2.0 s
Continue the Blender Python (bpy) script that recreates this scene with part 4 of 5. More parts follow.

------------------------

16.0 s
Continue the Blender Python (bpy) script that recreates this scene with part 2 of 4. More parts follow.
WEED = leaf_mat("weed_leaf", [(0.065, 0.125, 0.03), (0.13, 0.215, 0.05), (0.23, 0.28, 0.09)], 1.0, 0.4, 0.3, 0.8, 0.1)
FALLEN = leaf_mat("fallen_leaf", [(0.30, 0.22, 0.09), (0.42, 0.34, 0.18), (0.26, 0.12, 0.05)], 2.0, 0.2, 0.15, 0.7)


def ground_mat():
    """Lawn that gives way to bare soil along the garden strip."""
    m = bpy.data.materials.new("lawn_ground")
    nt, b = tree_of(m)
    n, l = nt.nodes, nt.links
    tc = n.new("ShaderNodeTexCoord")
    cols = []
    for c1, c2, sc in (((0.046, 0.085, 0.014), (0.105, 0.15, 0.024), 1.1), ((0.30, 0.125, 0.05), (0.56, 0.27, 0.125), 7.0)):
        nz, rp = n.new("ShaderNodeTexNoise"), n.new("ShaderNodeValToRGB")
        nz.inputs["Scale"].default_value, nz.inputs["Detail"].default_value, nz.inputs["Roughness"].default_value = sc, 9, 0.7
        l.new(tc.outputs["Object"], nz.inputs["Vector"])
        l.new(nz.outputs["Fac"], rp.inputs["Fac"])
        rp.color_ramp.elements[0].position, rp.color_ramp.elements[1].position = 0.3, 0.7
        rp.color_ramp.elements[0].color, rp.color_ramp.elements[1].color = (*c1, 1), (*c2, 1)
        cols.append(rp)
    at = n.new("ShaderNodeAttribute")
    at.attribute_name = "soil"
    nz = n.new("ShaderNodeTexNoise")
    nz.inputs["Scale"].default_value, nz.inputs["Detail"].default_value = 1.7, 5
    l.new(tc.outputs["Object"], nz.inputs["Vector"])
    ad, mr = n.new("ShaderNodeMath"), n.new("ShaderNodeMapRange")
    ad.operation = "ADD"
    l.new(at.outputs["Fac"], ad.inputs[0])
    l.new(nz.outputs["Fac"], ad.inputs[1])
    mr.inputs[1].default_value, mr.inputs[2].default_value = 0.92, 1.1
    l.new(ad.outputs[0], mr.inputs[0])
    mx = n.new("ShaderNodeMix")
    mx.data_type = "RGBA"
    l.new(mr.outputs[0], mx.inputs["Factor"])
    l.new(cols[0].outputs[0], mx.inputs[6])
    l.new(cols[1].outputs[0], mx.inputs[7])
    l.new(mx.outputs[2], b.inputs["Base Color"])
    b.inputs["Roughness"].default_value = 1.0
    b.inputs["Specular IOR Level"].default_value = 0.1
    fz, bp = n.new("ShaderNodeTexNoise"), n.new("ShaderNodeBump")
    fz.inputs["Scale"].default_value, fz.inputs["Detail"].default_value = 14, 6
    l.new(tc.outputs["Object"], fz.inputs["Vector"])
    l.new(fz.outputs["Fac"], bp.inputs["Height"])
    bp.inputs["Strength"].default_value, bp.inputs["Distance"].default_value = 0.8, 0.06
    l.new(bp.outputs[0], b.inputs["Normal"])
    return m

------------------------

Among the entries above, find the line with "4. More parts follow." and the line with "0.2, 0.15, 0.7)"; give again exactly these two lines and all lines between them.

Output below ▸
Continue the Blender Python (bpy) script that recreates this scene with part 2 of 4. More parts follow.
WEED = leaf_mat("weed_leaf", [(0.065, 0.125, 0.03), (0.13, 0.215, 0.05), (0.23, 0.28, 0.09)], 1.0, 0.4, 0.3, 0.8, 0.1)
FALLEN = leaf_mat("fallen_leaf", [(0.30, 0.22, 0.09), (0.42, 0.34, 0.18), (0.26, 0.12, 0.05)], 2.0, 0.2, 0.15, 0.7)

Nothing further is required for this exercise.